start
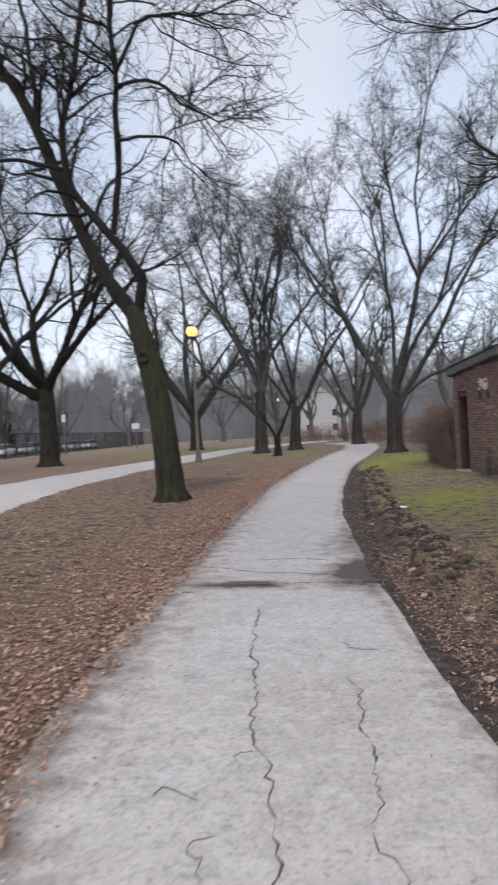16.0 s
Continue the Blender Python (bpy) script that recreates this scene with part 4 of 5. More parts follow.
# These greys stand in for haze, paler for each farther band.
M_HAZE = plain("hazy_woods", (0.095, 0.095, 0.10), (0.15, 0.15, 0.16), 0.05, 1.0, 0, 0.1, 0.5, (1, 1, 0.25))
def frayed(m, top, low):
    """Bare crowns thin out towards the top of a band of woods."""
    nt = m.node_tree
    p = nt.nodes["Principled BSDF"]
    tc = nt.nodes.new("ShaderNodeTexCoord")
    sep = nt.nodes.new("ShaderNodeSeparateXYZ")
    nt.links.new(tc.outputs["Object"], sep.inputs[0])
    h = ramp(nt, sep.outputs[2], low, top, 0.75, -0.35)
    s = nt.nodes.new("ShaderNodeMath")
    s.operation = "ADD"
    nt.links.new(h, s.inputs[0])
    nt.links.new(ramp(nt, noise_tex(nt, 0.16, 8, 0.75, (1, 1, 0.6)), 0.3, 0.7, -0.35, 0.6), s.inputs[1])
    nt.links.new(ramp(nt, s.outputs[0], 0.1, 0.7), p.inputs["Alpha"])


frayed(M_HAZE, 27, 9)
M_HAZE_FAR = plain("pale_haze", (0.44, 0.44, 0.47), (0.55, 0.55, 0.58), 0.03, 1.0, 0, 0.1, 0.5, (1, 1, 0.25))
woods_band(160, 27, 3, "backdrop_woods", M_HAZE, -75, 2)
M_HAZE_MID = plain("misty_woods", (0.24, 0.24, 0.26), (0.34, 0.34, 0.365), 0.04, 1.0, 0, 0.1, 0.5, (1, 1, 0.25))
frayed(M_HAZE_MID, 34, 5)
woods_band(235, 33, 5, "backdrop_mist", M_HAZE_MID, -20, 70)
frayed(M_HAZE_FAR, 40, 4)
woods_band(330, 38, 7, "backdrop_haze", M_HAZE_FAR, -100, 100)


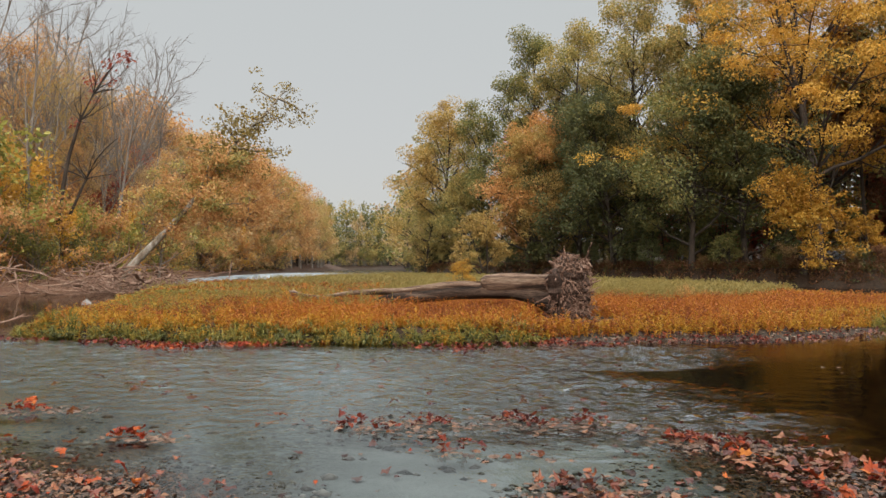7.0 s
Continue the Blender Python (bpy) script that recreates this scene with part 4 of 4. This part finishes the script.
end
What to do: Output every entry word for word, but omit the pictures.

Answer to this problem:
16.0 s
Continue the Blender Python (bpy) script that recreates this scene with part 4 of 5. More parts follow.
# These greys stand in for haze, paler for each farther band.
M_HAZE = plain("hazy_woods", (0.095, 0.095, 0.10), (0.15, 0.15, 0.16), 0.05, 1.0, 0, 0.1, 0.5, (1, 1, 0.25))
def frayed(m, top, low):
    """Bare crowns thin out towards the top of a band of woods."""
    nt = m.node_tree
    p = nt.nodes["Principled BSDF"]
    tc = nt.nodes.new("ShaderNodeTexCoord")
    sep = nt.nodes.new("ShaderNodeSeparateXYZ")
    nt.links.new(tc.outputs["Object"], sep.inputs[0])
    h = ramp(nt, sep.outputs[2], low, top, 0.75, -0.35)
    s = nt.nodes.new("ShaderNodeMath")
    s.operation = "ADD"
    nt.links.new(h, s.inputs[0])
    nt.links.new(ramp(nt, noise_tex(nt, 0.16, 8, 0.75, (1, 1, 0.6)), 0.3, 0.7, -0.35, 0.6), s.inputs[1])
    nt.links.new(ramp(nt, s.outputs[0], 0.1, 0.7), p.inputs["Alpha"])


frayed(M_HAZE, 27, 9)
M_HAZE_FAR = plain("pale_haze", (0.44, 0.44, 0.47), (0.55, 0.55, 0.58), 0.03, 1.0, 0, 0.1, 0.5, (1, 1, 0.25))
woods_band(160, 27, 3, "backdrop_woods", M_HAZE, -75, 2)
M_HAZE_MID = plain("misty_woods", (0.24, 0.24, 0.26), (0.34, 0.34, 0.365), 0.04, 1.0, 0, 0.1, 0.5, (1, 1, 0.25))
frayed(M_HAZE_MID, 34, 5)
woods_band(235, 33, 5, "backdrop_mist", M_HAZE_MID, -20, 70)
frayed(M_HAZE_FAR, 40, 4)
woods_band(330, 38, 7, "backdrop_haze", M_HAZE_FAR, -100, 100)


7.0 s
Continue the Blender Python (bpy) script that recreates this scene with part 4 of 4. This part finishes the script.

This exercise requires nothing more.